So, no chance of a baby boom by a simple change in China’s birth policy?

RASHMEE ROSHAN LALL February 13, 2019

It’s been 40 years since China had a one-child policy.

Although it’s no longer in operation, its effects seem more lasting. Early in 2019, it has become clear China’s policy makers were too optimistic in assuming a baby boom would follow a loosening of restrictive birth limits. The limits were loosened in 2016. It’s estimated China had fewer than 15 million births in 2017, which would be the third-lowest total since the People’s Republic of China was founded in 1949, according to one demographer.

Should anyone be particularly surprised China is not reproducing as fast as it can?

“The demographic reality of the 21st century”, according to a perceptive piece on Bloomberg, is as follows: “Rising affluence and urbanization bring fewer births.
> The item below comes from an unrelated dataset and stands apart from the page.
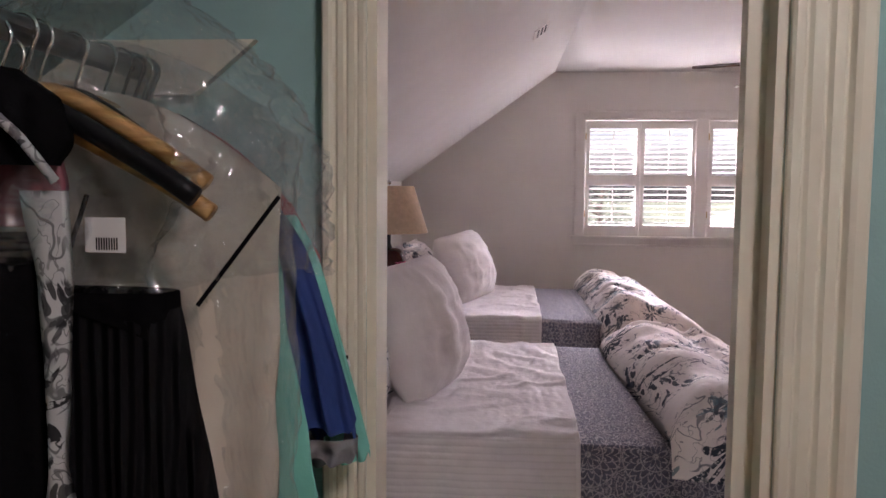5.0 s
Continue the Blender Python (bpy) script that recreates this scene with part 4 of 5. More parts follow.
part("neck_band", drape([(1.61, 0.313, 0.342), (1.49, 0.268, 0.305), (1.36, 0.226, 0.256), (1.21, 0.198, 0.236), (1.115, 0.21, 0.27)], 4.575, 0.008, 33.0, 0.003), FLORAL_BW, halter, "white floral neck band", True)
part("waist_band", drape([(1.118, 0.25, 0.385), (1.088, 0.225, 0.45)], 4.570, 0.016, 37.0, 0.003, 40, 8), FLORAL_BW, halter, "ruffled white floral edge", True)
part("gathered_collar", drape([(1.735, 0.365, 0.40), (1.705, 0.325, 0.44), (1.66, 0.312, 0.456), (1.632, 0.33, 0.44)], 4.578, 0.03, 41.0, 0.008), BLACKCLOTH, halter, "", True)
part("neck_tie", tube(bmesh.new(), [(0.31, 4.545, 1.712), (0.36, 4.54, 1.706), (0.40, 4.535, 1.685), (0.425, 4.54, 1.66), (0.45, 4.56, 1.615)], 0.0055, 8), FLORAL_BW, halter, "thin white floral tie", True)
part("skirt", drop_cloth(4.618, 1.13, 0.62, 0.15, 0.175, 0.045, 24.0, 9, 0.05, shoulder=0.0), FLORAL_NIGHT, halter, "black skirt with white flowers dimmed to grey", True)
cami = thing("black_camisole", "black camisole with thin straps behind the halter dress", "top", (0, 0, 0), group="clothes on the rod")
hanger(cami, 4.65, "wood", w=0.22)
part("body", drape([(1.515, 0.165, 0.40), (1.30, 0.125, 0.40), (0.95, 0.07, 0.40)], 4.648, 0.02, 51.0, 0.006), BLACKCLOTH, cami, "", True)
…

The shift has been most pronounced in East Asia…”

This is what China is running into as it changes its one-child policy.

While government policy can cool couples’ ardour, it may not have the opposite effect quite so easily.

And China’s fertility rates were falling even before the one-child policy was imposed in 1979. (The fertility rate is not the same as birth rate but represents the number of children that would be born to a woman if she were to live to the end of her childbearing years.)

In its falling birth rate, China is part of the demographic reality of the 21st century.

As Bloomberg points out, “fertility rates are now below the 2.1-births-per-woman replacement level needed to keep the population growing in almost every wealthy nation, with the US rate falling to an estimated 1.76 in 2017. They’re not just falling in wealthy nations, either. The fertility rate for Latin America and the Caribbean hit a no-growth 2.06 in 2016; in South Asia, it’s down to 2.46; in the Middle East and North Africa, it’s down to 2.78.” The UN says it expects the population of East Asia and the Pacific to start shrinking in 2040, barely 22 years from now.

The one region in the world that population growth isn’t slowing is sub-Saharan Africa, which is where the UN expects more than half the world’s population growth over the next three decades to occur.